É comum dizer-se no futebol do Rio de Janeiro que “há coisas que só acontecem com o Botafogo”. Com os acontecimentos das últimas semanas, já se pode dizer – parafraseando o anedotário carioca – que, no mundo jurídico, “há coisas que só acontecem com Luiz Inácio Lula da Silva”. Depois do circo de horrores protagonizado por Sérgio Moro e três desembargadores do Tribunal Regional Federal da 4ª Região, agora foi o próprio Supremo Tribunal Federal a protagonizar um episódio do tipo “comédia-pastelão” semelhante.
Para quem não acompanhou o noticiário da semana passada, a Folha de São Paulo ingressou com uma reclamação no STF. O fundamento da ação era de que a juíza Carolina Lebbos, responsável pela execução da pena do ex-presidente Lula, violara o decidido na ADPF nº. 130, que revogou na prática a Lei de Imprensa, ao negar ao jornal paulista o direito de entrevistar o encarcerado.
Vá lá que o argumento era mais frágil do que a teoria da bala única, pois somente através de um esforço argumentativo claramente malabar se poderia inferir da negativa da juíza de Execução Penal uma eventual violação à decisão proferida na ADPF nº. 130. Mesmo assim, o caso foi enviado à mesa do Ministro Ricardo Lewandowski que, numa canetada, julgou logo o mérito da questão, autorizando a Folha a realizar a entrevista. “Cumpra-se”, pois?
Não exatamente.
Pouco tempo após a publicação da decisão, o Partido Novo ingressou com uma suspensão de liminar, distribuída à presidência da Corte. Como o Ministro Dias Toffoli não estivesse disponível (era uma sexta final de tarde), Luiz Fux tomou para si o dever de decidir a questão e, com outra canetada, cassou a decisão de Lewandowski.
Sem se fazer de rogado, Lewandowski voltou a autorizar a entrevista, mandando ignorar a contra-ordem anterior de Fux.

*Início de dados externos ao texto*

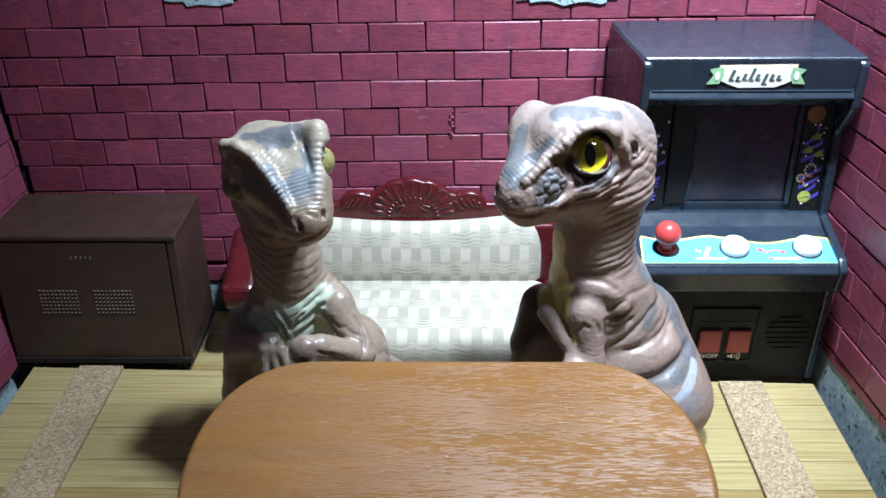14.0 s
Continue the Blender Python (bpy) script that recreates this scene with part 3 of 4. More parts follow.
# side art on the bezel
for mirror, x0, x1 in ((False, 168.4, 179.2), (True, 106.4, 118.2)):
    art = part("art_panel", rbox(x0, x1, 357.8, 359.9, 66.6, 112.8, 0.3), BLACK_DULL, cabinet, "black side panel with violet and green space print")
    face = lambda u, v, h: Vector((u, 357.76 - h, v))
    w = x1 - x0
    r2 = random.Random(31 if mirror else 17)
    slashes = []
    for i in range(9):
        z = 69.0 + i * 3.5 + r2.uniform(-0.5, 0.5)
        a, b = x0 + r2.uniform(0.4, w * 0.45), x0 + r2.uniform(w * 0.5, w - 0.4)
        slashes.append([(a, z), (b, z + 4.2), (b, z + 5.6 + r2.uniform(0, 1)), (b - 1.2, z + 4.9), (a + 0.8, z + 1.9), (a, z + 2.2)])
    for shape in slashes:
        part("violet_slash", flat_shape(shape, face), PURPLE, art)
    dots = [disc(x0 + r2.uniform(0.8, w - 0.8), r2.uniform(68, 104), r2.uniform(0.3, 0.55), n=8) for _ in range(12)]
    part("white_star", merged(dots, lifted(face, 0.2)), PAPER, art)
    if not mirror:
        part("planet", flat_shape(disc(x0 + w * 0.35, 106.6, 3.4), lifted(face, 0.1)), ORANGE, art)
        bugs = []
        for bx, bz in ((173.6, 97.6), (171.2, 92.2), (175.6, 90.6)):
            bugs += [disc(bx, bz, 1.5, 0.8, 10), bar(bx - 1.6, bz - 0.9, bx + 0.6, bz + 1.6, 0.6), bar(bx - 0.4, bz - 1.2, bx + 1.8, bz + 1.2, 0.6), bar(bx + 0.8, bz - 1.0, bx + 2.0, bz - 0.2, 0.5)]
        part("green_figure", merged(bugs, lifted(face, 0.2)), GREEN, art)
        loop = [disc(173.8 + 2.0 * math.cos(a / 10 * 6.283), 84.0 + 2.4 * math.sin(a / 10 * 6.283), 0.55, n=6) for a in range(8)]
        loop += [disc(170.6 + 1.3 * math.cos(a / 8 * 6.283), 80.6 + 1.5 * math.sin(a / 8 * 6.283), 0.45, n=6) for a in range(7)] + [bar(171.2, 80.0, 173.2, 76.8, 0.6)]
        part("white_loop", merged(loop, lifted(face, 0.2)), TAN, art)
        part("red_spot", merged([disc(174.2, 81.6, 0.8, 0.6, 8), disc(171.6, 79.4, 0.5, n=8)], lifted(face, 0.3)), PINK, art)
        part("green_planet", flat_shape(disc(173.2, 72.6, 2.5), lifted(face, 0.2)), GREEN, art)
        part("green_ring", merged([bar(171.4, 72.4, 175.0, 73.4, 0.5), bar(172.0, 70.8, 174.2, 71.2, 0.4)], lifted(face, 0.33)), YELLOW, art)
    else:
        stars = []
        for sx, sz in ((113.6, 78.0), (113.2, 72.8)):
            stars += [bar(sx - 2.1 * math.cos(a), sz - 2.1 * math.sin(a), sx + 2.1 * math.cos(a), sz + 2.1 * math.sin(a), 0.45) for a in (0.2, 0.95, 1.75, 2.5)] + [disc(sx, sz, 0.9, n=10)]
        part("snow_star", merged(stars, lifted(face, 0.36)), PURPLE, art)


# coin door, switches, loudspeaker on the sloping front
def front_point(x, z, h=0.0):
    return Vector((x, 338.6 - 3.0 * z / 44.0 - h, z))


def front_box(x0, x1, z0, z1, h0, h1, bev=0.3):
    bm = rbox(x0, x1, -h1, -h0, z0, z1, bev)
    for v in bm.verts:
        v.co.y += 338.6 - 3.0 * v.co.z / 44.0
    return bm


door = part("coin_door", front_box(130.0, 156.6, 8.2, 34.4, -0.2, 0.3), BLACK_DULL, cabinet)
for x0, x1, z0, z1 in ((130.0, 156.6, 33.6, 34.6), (130.0, 156.6, 8.0, 8.9), (130.0, 130.9, 8.0, 34.6), (155.7, 156.6, 8.0, 34.6)):
    part("rim", front_box(x0, x1, z0, z1, 0.2, 0.9, 0.2), BLACK_DULL, door)
for x0, x1 in ((133.4, 143.0), (145.0, 154.6)):
    part("well", front_box(x0 - 0.5, x1 + 0.5, 13.0, 28.2, 0.25, 0.5, 0.1), PIT, door)
    part("switch", front_box(x0 + 0.2, x1 - 0.2, 13.2, 24.6, 0.4, 1.9, 0.8), RED_SWITCH, door, "red rocker switch")


def lettering(text, size):
    cu = bpy.data.curves.new("letters", "FONT")
    cu.body, cu.size, cu.align_x, cu.extrude, cu.offset = text, size, "CENTER", 0.03, 0.04
    ob = bpy.data.objects.new("letters", cu)
    scene.collection.objects.link(ob)
    me = bpy.data.meshes.new_from_object(ob.evaluated_get(bpy.context.evaluated_depsgraph_get()))
    bm = bmesh.new()
    bm.from_mesh(me)
    bpy.data.objects.remove(ob)
    bpy.data.curves.remove(cu)
    bpy.data.meshes.remove(me)
    return bm


bpy.context.view_layer.update()
letters = lettering("ON/OFF", 2.7)
for v in letters.verts:
    v.co = front_point(138.0 + v.co.x, 10.0 + v.co.y, 0.36 + v.co.z)
part("lettering", letters, PAPER, door, "white ON/OFF lettering")
icon = [[(146.6, 10.4), (147.6, 10.4), (148.8, 9.6), (148.8, 12.0), (147.6, 11.3), (146.6, 11.3)]]
for r in (1.2, 2.1, 3.0):
    for i in range(5):
        a, b = radians(-40 + 16 * i), radians(-24 + 16 * i)
        icon.append(bar(148.6 + r * math.cos(a), 10.85 + r * math.sin(a), 148.6 + r * math.cos(b), 10.85 + r * math.sin(b), 0.3))
part("sound_icon", merged(icon, lifted(front_point, 0.34)), PAPER, door, "white loudspeaker sign")

grille = part("speaker_grille", flat_shape(disc(168.8, 22.2, 8.6, n=40), front_point, 0.1), PIT, cabinet, "round slotted loudspeaker grille")
for i in range(7):
    z = 22.2 - 7.5 + i * 2.5
    half = math.sqrt(max(0.1, 8.7 ** 2 - (z - 22.2) ** 2))
    part("slat", front_box(168.8 - half, 168.8 + half, z - 0.52, z + 0.52, 0.0, 0.5, 0.15), BLACK_DULL, grille)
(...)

Desconcertado diante de duas determinações judiciais conflitantes, o Ministro da Segurança Pública, Raul Jungmann, enviou ofício a Dias Toffoli perguntando qual das duas decisões deveria cumprir. Toffoli disse que valia a decisão de Fux e deu o caso por encerrado. Mas os problemas jurídicos estavam só começando.
Pra começo de conversa, o Partido Novo não tinha legitimidade processual para apresentar uma suspensão de liminar, uma derivada da antiquíssima Suspensão de Segurança, a famosa “SS” do jargão jurídico. Só quem pode manejar o instrumento é o Poder Público. E, mesmo nesse caso, somente “para evitar grave lesão à ordem, à saúde, à segurança e à economia públicas” (art. 4º da Lei nº. 8.437/92). Convenhamos, é difícil imaginar que uma entrevista de Lula à Folha configuraria qualquer dessas hipóteses.
Fora isso – e este talvez seja o ponto mais grave -, não compete ao Presidente do STF (Dias Toffoli), nem ao vice respondendo pela Presidência (Fux), nem muito menos a nenhum outro ministro do Supremo, “cassar” a decisão de um colega através de uma decisão liminar. Não há, ao contrário do que pensa o vulgo popular, qualquer hierarquia entre seus ministros. Ao presidente compete unicamente organizar a pauta e representar institucionalmente a Corte. Mas isso não lhe assegura a condição de primus inter pares na mais alta Corte de Justiça do país.
Na verdade, por mais que queiram, os ministros do Supremo não podem tudo. Ainda que disponham de imenso poder para decidir monocraticamente um sem-número de questões, não se lhes é dado o direito de revogar a decisão de outro colega. E a razão para isso é muito simples: se um ministro do STF pudesse revogar a decisão de outro ministro, cairíamos em um dantesco festival de ordens e contra-ordens, como ministros cassando uns dos outros as suas decisões.
Se de fato a decisão de Lewandowski era equivocada, caberia a quem de direito (no caso, o Ministério Público) recorrer da decisão, seja para a II Turma (da qual faz parte Lewandowski), seja para o plenário do Supremo. O que não é possível é admitir que uma parte ilegítima (Partido Novo) maneje um instrumento absolutamente incabível (Suspensão de Liminar) para alcançar um resultado que qualquer segundanista de Direito sabe ser impossível (um ministro cassando a decisão de outro ministro). Quando isso acontece, fica-se com a impressão de que, assim como ocorreu no tragicômico episódio do TRF-4, certas decisões são tomadas levando-se em consideração mais o nome na capa do processo do que o seu conteúdo.
Com o samba atravessado da semana passada, pode-se concluir que o problema do Supremo Tribunal Federal não é ter chegado no fundo do poço. É que ele não pára de cavar.